→ Exercise: Copy each line below exactly and leave the pictures out.

→ Data provided:
┌────────
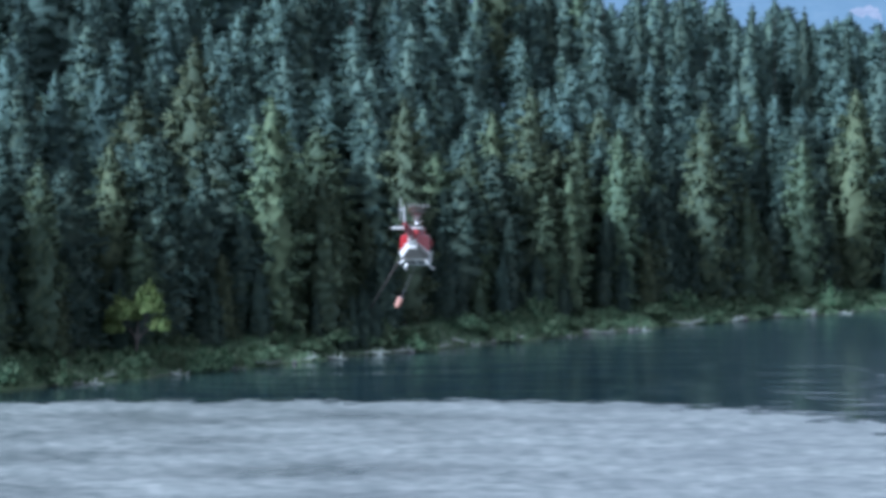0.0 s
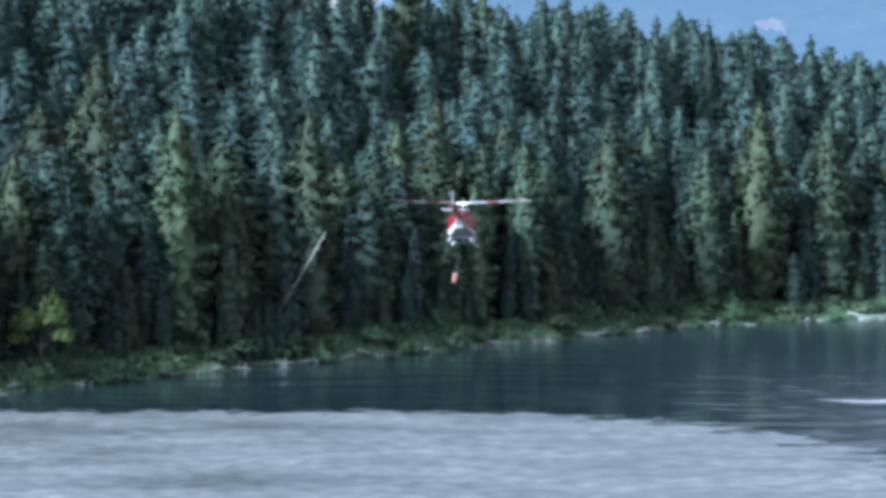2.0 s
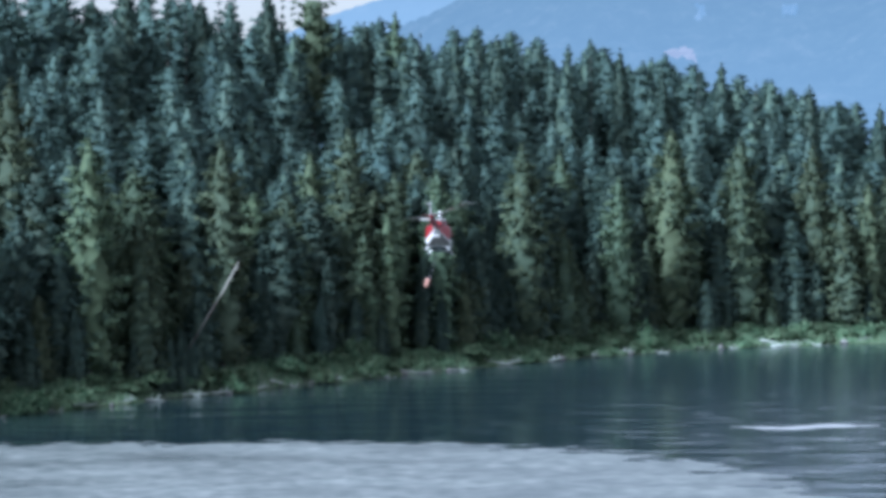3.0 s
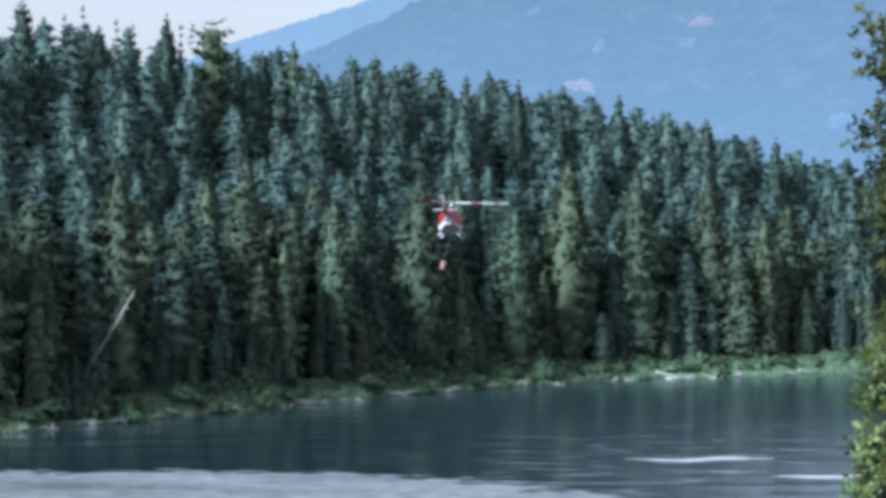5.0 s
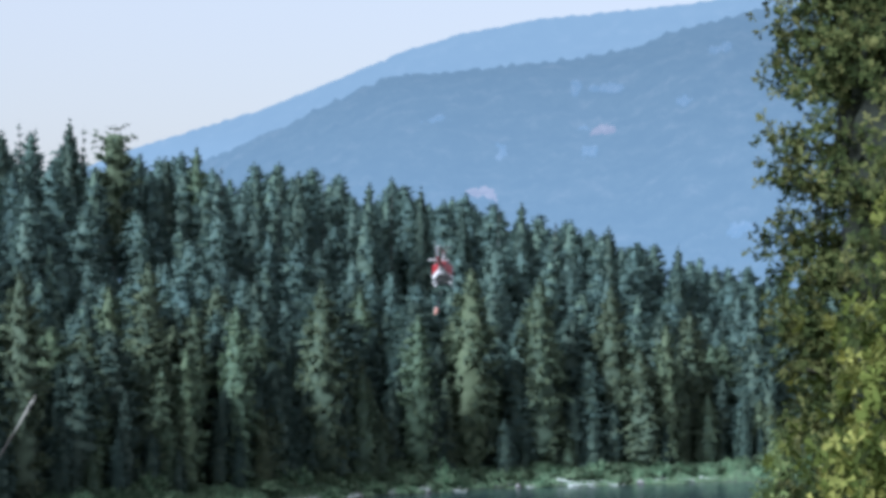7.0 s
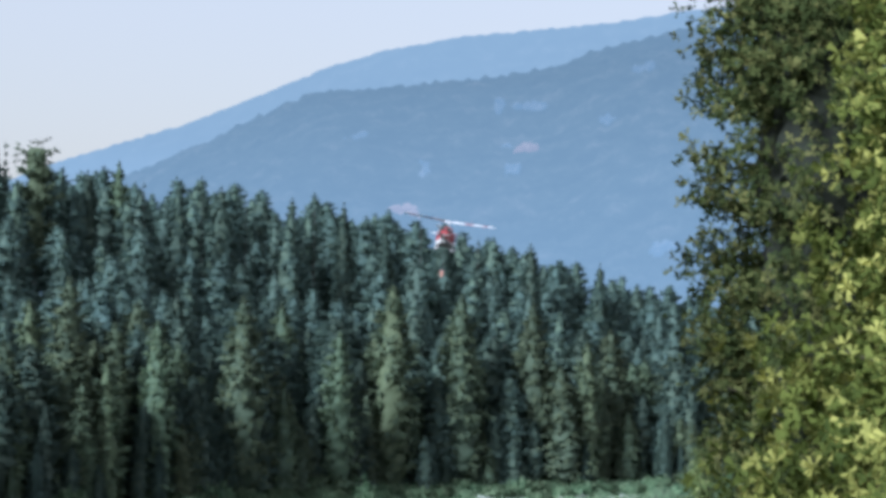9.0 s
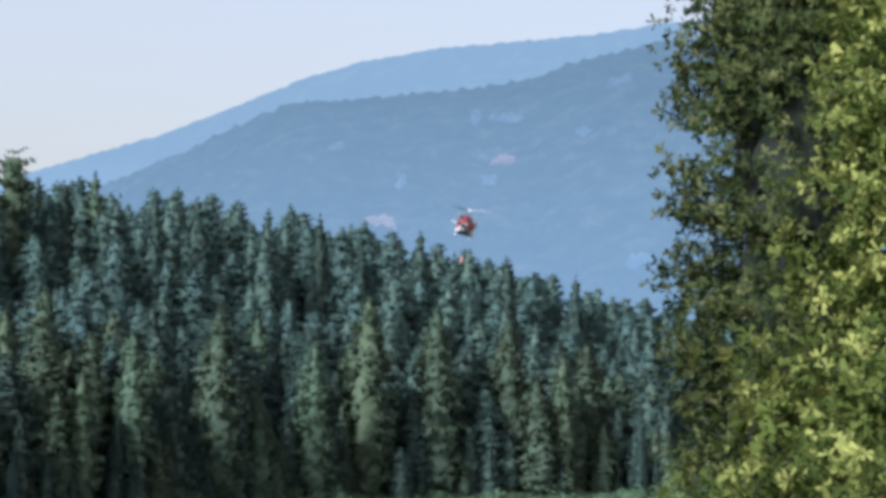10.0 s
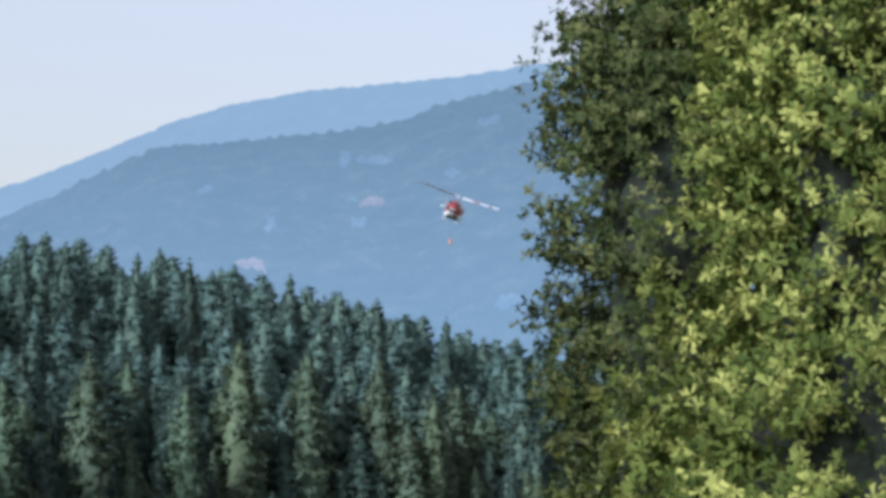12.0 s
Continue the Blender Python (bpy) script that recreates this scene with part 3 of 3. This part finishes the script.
# ---- helicopter ----
HELI = [  # seconds, place, nose down, bank to the right, heading clockwise
    (0, -2.47, 292.87, 13.56, 10.5, 0, 7),
    (0.5, 1.17, 302.91, 14.82, 10.5, 0.1, 7.6),
    (1, 4.36, 312.95, 14.54, 10.5, 0.1, 8),
    (1.5, 8.25, 322.99, 14.66, 10.5, 0.2, 8.5),
    (2, 12.1, 333.03, 15.72, 10.5, 0.3, 8.9),
    (2.5, 16.04, 343.07, 16.51, 10.5, 0.3, 9.3),
    (3, 19.98, 353.12, 17.63, 10.5, 0.4, 9.7),
    (5, 36.6, 393.28, 22.64, 7.5, 0.7, 11.4),
    (5.5, 40.57, 403.32, 24.62, 7.5, 0.7, 11.7),
    (6, 44.76, 413.36, 26.38, 7.5, 0.8, 12),
    (6.5, 48.61, 423.4, 28.12, 7.5, 0.9, 12.3),
    (7, 52.8, 433.45, 30.69, 7.5, 0.9, 12.6),
    (7.5, 57.05, 443.49, 32.64, 7.5, 1, 12.8),
    (9.5, 74.63, 483.65, 41.85, -5, 12, 17.3),
    (10, 79.78, 493.69, 44.2, -5, 13, 17.9),
    (10.5, 85.57, 503.73, 47.05, -5, 14, 18.5),
    (11, 91.93, 513.78, 49.96, -5, 16.5, 19.2),
    (11.5, 99.19, 523.82, 52.96, -5, 19, 20),
    (12, 106.86, 533.86, 56.41, -5, 19, 20.8),
]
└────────
→ Output:
0.0 s
2.0 s
3.0 s
5.0 s
7.0 s
9.0 s
10.0 s
12.0 s
Continue the Blender Python (bpy) script that recreates this scene with part 3 of 3. This part finishes the script.
# ---- helicopter ----
HELI = [  # seconds, place, nose down, bank to the right, heading clockwise
    (0, -2.47, 292.87, 13.56, 10.5, 0, 7),
    (0.5, 1.17, 302.91, 14.82, 10.5, 0.1, 7.6),
    (1, 4.36, 312.95, 14.54, 10.5, 0.1, 8),
    (1.5, 8.25, 322.99, 14.66, 10.5, 0.2, 8.5),
    (2, 12.1, 333.03, 15.72, 10.5, 0.3, 8.9),
    (2.5, 16.04, 343.07, 16.51, 10.5, 0.3, 9.3),
    (3, 19.98, 353.12, 17.63, 10.5, 0.4, 9.7),
    (5, 36.6, 393.28, 22.64, 7.5, 0.7, 11.4),
    (5.5, 40.57, 403.32, 24.62, 7.5, 0.7, 11.7),
    (6, 44.76, 413.36, 26.38, 7.5, 0.8, 12),
    (6.5, 48.61, 423.4, 28.12, 7.5, 0.9, 12.3),
    (7, 52.8, 433.45, 30.69, 7.5, 0.9, 12.6),
    (7.5, 57.05, 443.49, 32.64, 7.5, 1, 12.8),
    (9.5, 74.63, 483.65, 41.85, -5, 12, 17.3),
    (10, 79.78, 493.69, 44.2, -5, 13, 17.9),
    (10.5, 85.57, 503.73, 47.05, -5, 14, 18.5),
    (11, 91.93, 513.78, 49.96, -5, 16.5, 19.2),
    (11.5, 99.19, 523.82, 52.96, -5, 19, 20),
    (12, 106.86, 533.86, 56.41, -5, 19, 20.8),
]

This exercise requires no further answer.